South Korea rejects Pyongyang's claim over refugees

SEOUL (AFP) - South Korea has rejected "absurd and groundless" North Korean accusations that it lured, kidnapped and brainwashed nine young refugees who were repatriated forcibly from Laos to their poverty-stricken communist homeland.

Their case has attracted international condemnation, with the United Nations and human rights groups warning Pyongyang that it would be held responsible for the safety of the refugees - aged between 14 and 18.

The South's unification ministry demanded that North Korea ensure the safety of the refugees, who were arrested in Laos on May 10 and were eventually returned to North Korea via China.

"North Korea was making absurd and groundless allegations, ignoring concerns expressed by our government and the international community over the forced repatriation," the ministry said in a statement late Wednesday.

"The government strongly demand once again that North Korea ensure (their) lives and safety and that they will not receive unfair treatment or punishment."

The North's Red Cross Society earlier on Wednesday insisted the nine were among many people lured away from the country by South Korean government-sponsored human traffickers, posing as religious activists.

"It is an unprecedented and heinous class-A crime - luring our young children, confining and brainwashing them against their will and trying to drag them to the South," it said in a statement.

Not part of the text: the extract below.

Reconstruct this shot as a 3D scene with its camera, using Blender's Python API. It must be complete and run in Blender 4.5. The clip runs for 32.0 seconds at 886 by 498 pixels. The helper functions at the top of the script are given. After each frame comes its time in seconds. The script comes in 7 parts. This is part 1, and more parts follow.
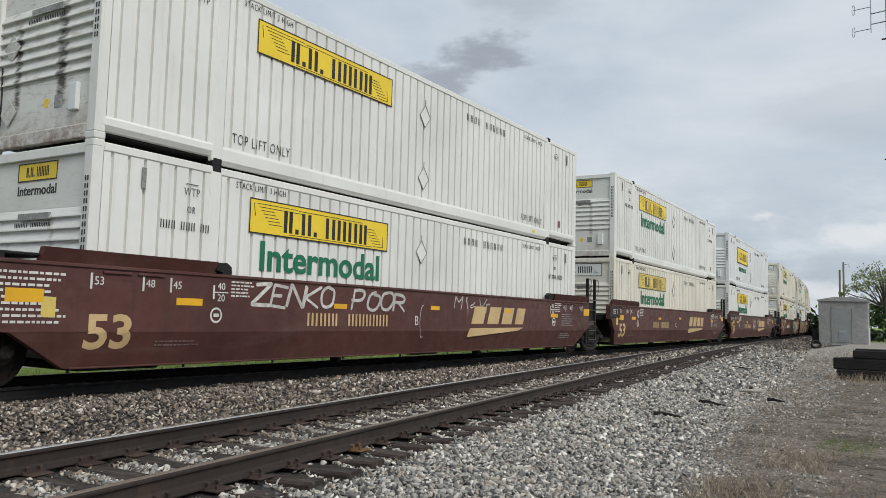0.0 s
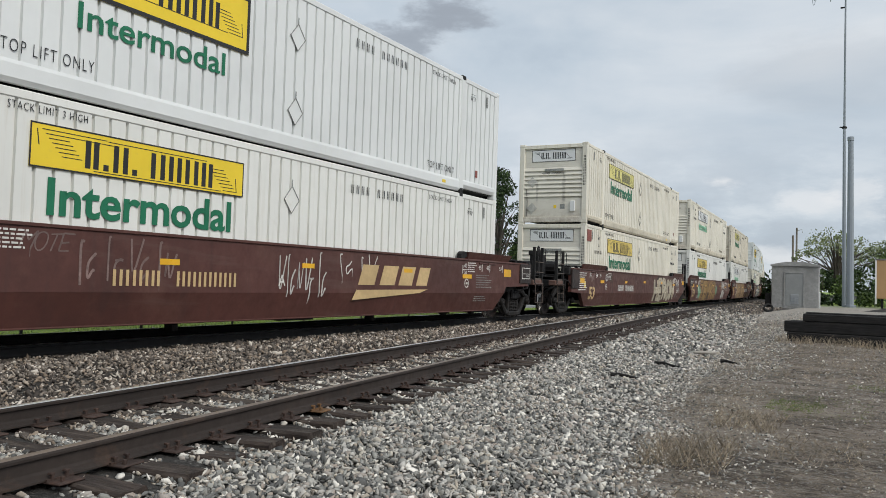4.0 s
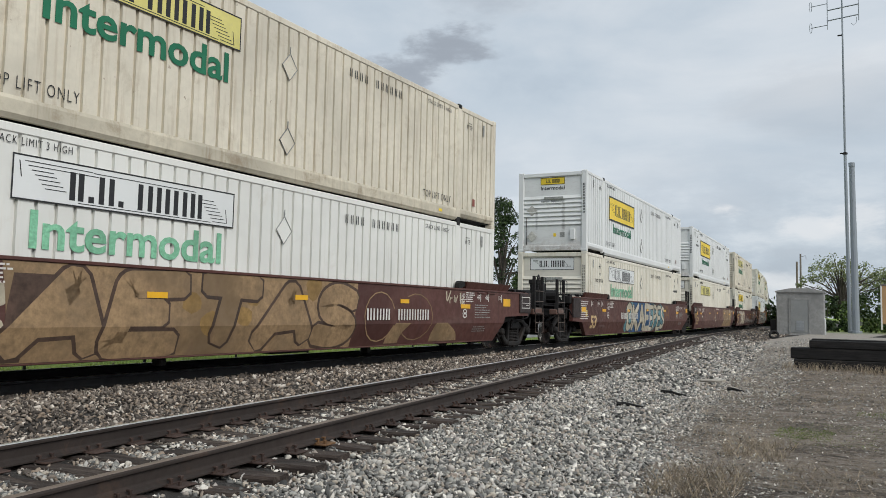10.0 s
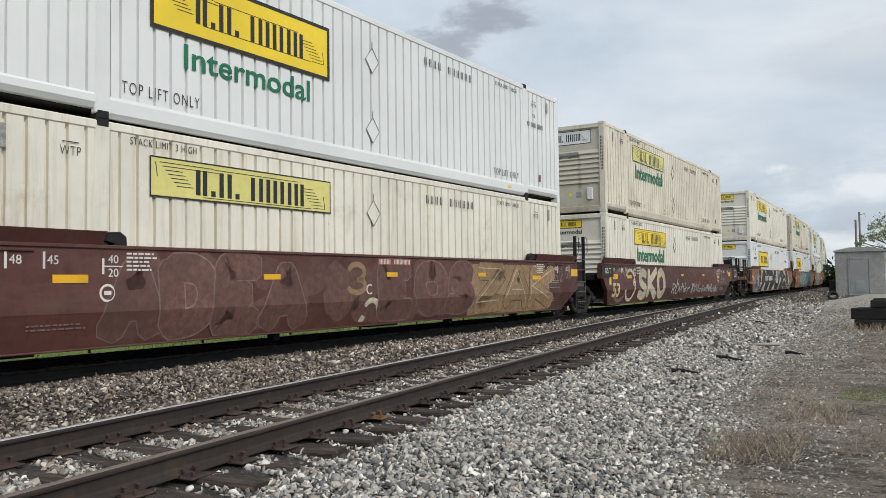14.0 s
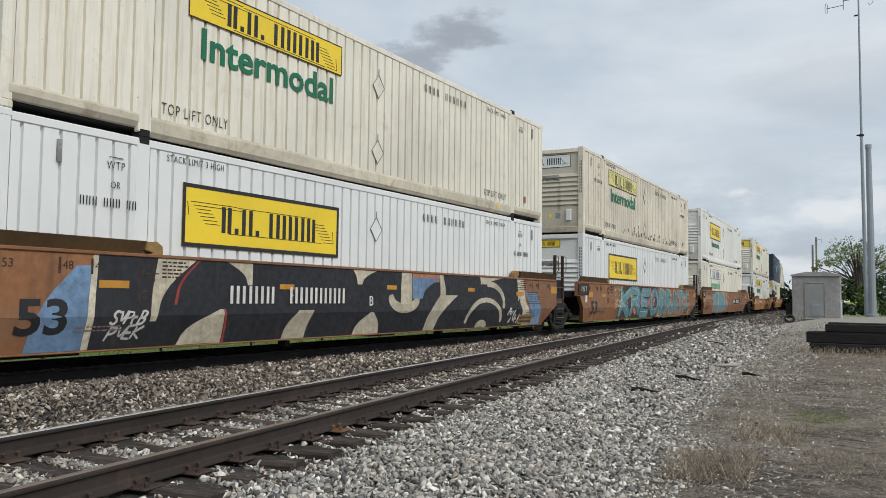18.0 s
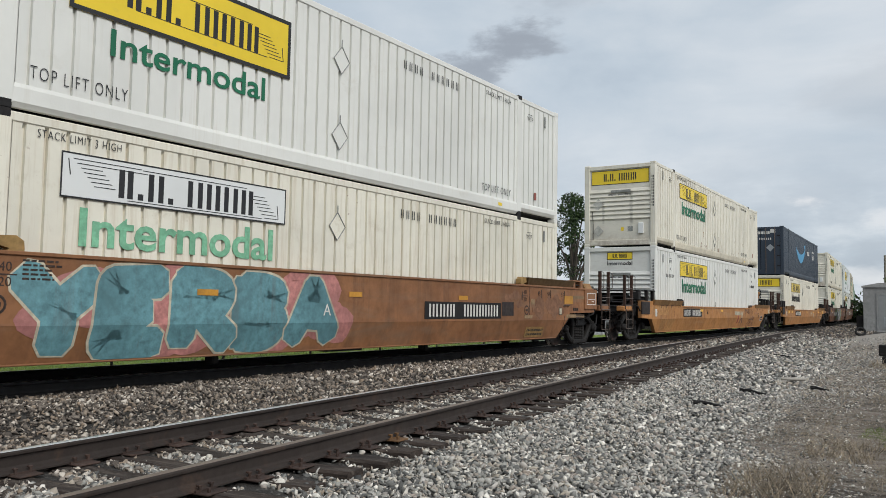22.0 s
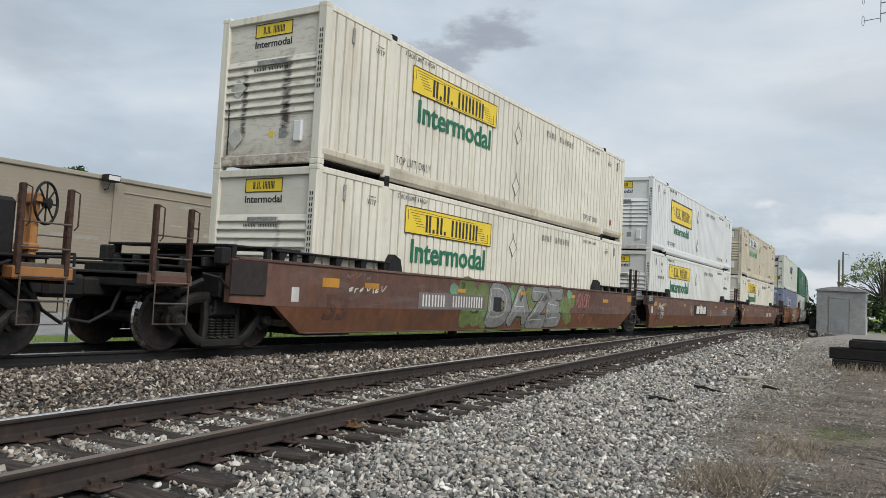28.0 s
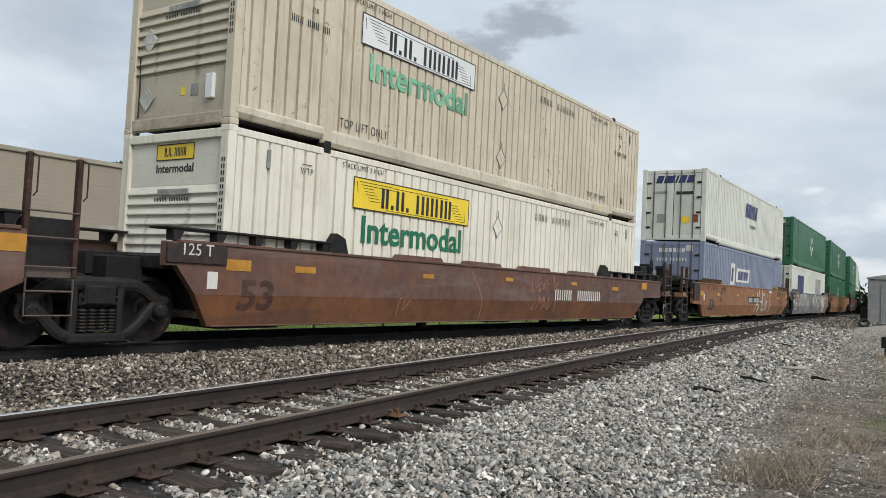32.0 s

The Lao foreign ministry said two South Koreans accompanying the refugees were detained for alleged human trafficking and later handed over to the South's embassy in Vientiane.

Seoul has rejected the "trafficker" label saying the two were acting as "guides" and trying to secure the refugees' permanent escape from the North.

Most North Korean refugees begin their journey by crossing into China, where they face repatriation if caught.

They then try to make it to a third country - Thailand is the most popular choice - from where they generally seek permission to resettle in South Korea.

Those who are caught and deported back to the North face severe punishment including a jail term at a labour camp, defectors in Seoul and rights groups say. The North, however, said the returnees were being well-cared for.

The UN High Commissioner for Human Rights and the US State Department have both criticised Laos and China for being complicit in the return of the young refugees to North Korea.

Since the end of the Korean War in 1953, some 25,000 North Koreans have escaped and settled in the South.

But North Korean leader Kim Jong-Un is believed to have tightened border controls since he came to power after the death of his father Kim Jong-Il in December 2011.

The number of refugees arriving in South Korea plunged more than 40 per cent to 1,508 last year.